Right, but FCC is not meant to be comprehensive. Yes, it would be best if during the map section of the training they had given you 20 problems and beaten into your head that this is best practice, but that would take too much time.

Maybe also because I do a lot of algorithm challenges, I’m used to this. Whether for a challenge web site or an job interview, I also ask myself three questions:

  1. What is the exact input? What are the bounds of the input?
  2. What is the exact output expected?
  3. What are the time/complexity issues?

Now, you may get times when and interviewer will be a little vague (as they are here) about something, because they expect you to ask - it is a warning sign if you don’t because you aren’t truly thinking about the problem.

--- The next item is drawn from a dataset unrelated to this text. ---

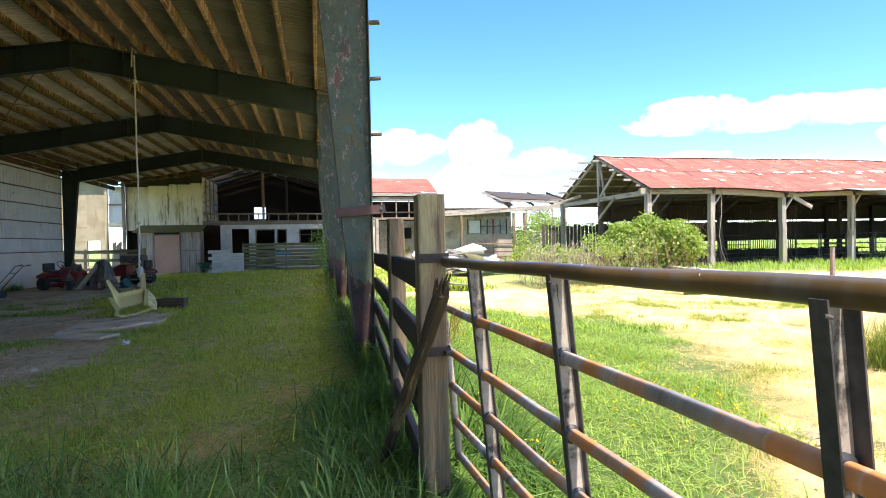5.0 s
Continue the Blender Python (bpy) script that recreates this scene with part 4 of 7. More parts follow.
def build_gate():
    ob = thing("farm_gate", (0.98, 1.2, 0.3), "rust-banded tubular steel field gate, slightly leaning", "gate")
    rails = (1.453, 1.203, 0.965, 0.77, 0.57, 0.38)
    for k, z in enumerate(rails):
        r = 0.0235 if k == 0 else 0.0205
        g = G()
        n = 18
        ys = [(2.895 if k == 0 else 3.02) - 3.23 * i / n for i in range(n + 1)]
        g.tube([(gate_x(y, z), y, z + (0.0094 if k == 0 else 0.0) * (2.8 - y) + 0.002 * math.sin(i * 1.3 + k)) for i, y in enumerate(ys)], r, 20)
        pipe = g.part("rail", gate_rail_top if k == 0 else gate_pipe, ob, smooth=True)
        if k == 0:
            # bright scratches on the side that gets rubbed
            for y, a, ln in ((1.52, 62, .012), (1.30, 55, .014), (1.09, 42, .008), (0.60, 66, .008)):
                g = G()
                c = Vector((gate_x(y, z), y, z + 0.0094 * (2.8 - y)))
                d = Vector((-math.cos(radians(a)), 0, math.sin(radians(a))))
                q = Vector((0, 0.3, 0)) + Vector((math.sin(radians(a)), 0, math.cos(radians(a))))
                g.tube([c + d * (r + 0.001) - q * ln * .35, c + d * (r + 0.0018), c + d * (r + 0.001) + q * ln * .35], 0.0010, 5, 0.0005)
                g.part("scratch", sheet_scrap, pipe)
    for y in (2.45, 1.695, 0.862, 0.05):
        # folded channel upright: the rails run through its web
        u = None
        top, low = 1.445 + 0.0094 * (2.8 - y), 0.34
        for off, dy, w, dep in ((0.0, 0.0, 0.058, 0.004), (-0.029, -0.013, 0.004, 0.030), (0.029, -0.013, 0.004, 0.030)):
            g = G()
            g.beam((gate_x(y, top) + off, y + dy, top), (gate_x(y, low) + off, y + dy, low), w, dep, up=(0, 1, 0))
            if u is None:
                u = g.part("upright", gate_bar, ob)
            else:
                g.part("lip", metal_dark, u)
        for z in rails[1:]:
            zz = z
            g = G()
            g.lathe([(0.029, 0), (0.029, 0.004), (0.0235, 0.008), (0.0215, 0.009)], 18, pose(gate_x(y, zz), y - 0.003, zz, 90, 0, 0))
            g.part("weld_collar", metal_dark, u)
        g = G()
        g.beam((gate_x(y, top) - 0.034, y - 0.026, top - 0.022), (gate_x(y, top) - 0.024, y - 0.030, top - 0.025), 0.006, 0.006, ch=0.3)
        g.part("weld_stub", metal_dark, u)
        # crack down the web
        g = G()
        cx = gate_x(y, top) + 0.004
        g.tube([(cx, y - 0.003, top - 0.03), (cx + 0.003, y - 0.003, top - 0.05), (cx + 0.002, y - 0.003, top - 0.07), (cx + 0.008, y - 0.003, top - 0.10)], 0.0016, 5, 0.0005)
        g.part("crack", metal_dark, u)
    for y, top in ((-0.305, 1.48), (3.02, 1.40)):
        g = G()
        g.tube([(gate_x(y, top), y, top), (gate_x(y, 0.38), y, 0.36)], 0.0205, 12)
        g.part("end_stile", gate_bar, ob, smooth=True)
    for z in (1.475, 0.985):
        g = G()
        g.beam((0.915, 2.906, z), (0.918, 2.86, z - 0.01), 0.03, 0.02)
        g.part("hinge", metal_dark, ob)
    g = G()
    for k in range(14):
        a = Vector((0.93, 2.74, 1.225))
        g.tube([a, a + Vector((rng.uniform(-.03, .03), rng.uniform(-.05, .05), -0.05)), a + Vector((rng.uniform(-.05, .05), rng.uniform(-.06, .06), rng.uniform(-.18, -.10)))], 0.0025, 4, 0.0012)
    tagged(g.part("frayed_twine", twine_orange, ob, "frayed orange twine hanging from the rail"), kind="stuff")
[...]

Like the old ironic saying goes, “Hours of debugging can save you minutes of planning.” Think about the problem first. In and interview situation, you have to ask. In this situation, you have to make a few logical assumptions. We’ve used map and other prototype methods before so they are not new. map should be your default for something like this, where you are looping over and array to create a new array.

When I did this problem, I noticed that it didn’t specify exactly three elements - the fact that the example had three is not evidence of this. Even if it specified the exact number of elements, I still would have used map because (even ignoring scalability) it is better practice, cleaner, and less prone to error.

Interestingly, using a for loop also fails. There must be something in the test suite that checks that map is used. And I agree that should be in the description with a better error message. But I also think it was a logical assumption. Hardcoding things like that is almost always a mistake.

I am a returner student. I had learnt to make higher order functions and of course I had played with the built-in ones: map filter and reduce. But even though I was aware of them, I was not in the mindset to use them.

Template literal is a very straight forward topic and I my brain was not in clever mode.

I wish I had be hinted not to hardcode the array, maybe the list element should be a lot longer to make ridiculous the extra work.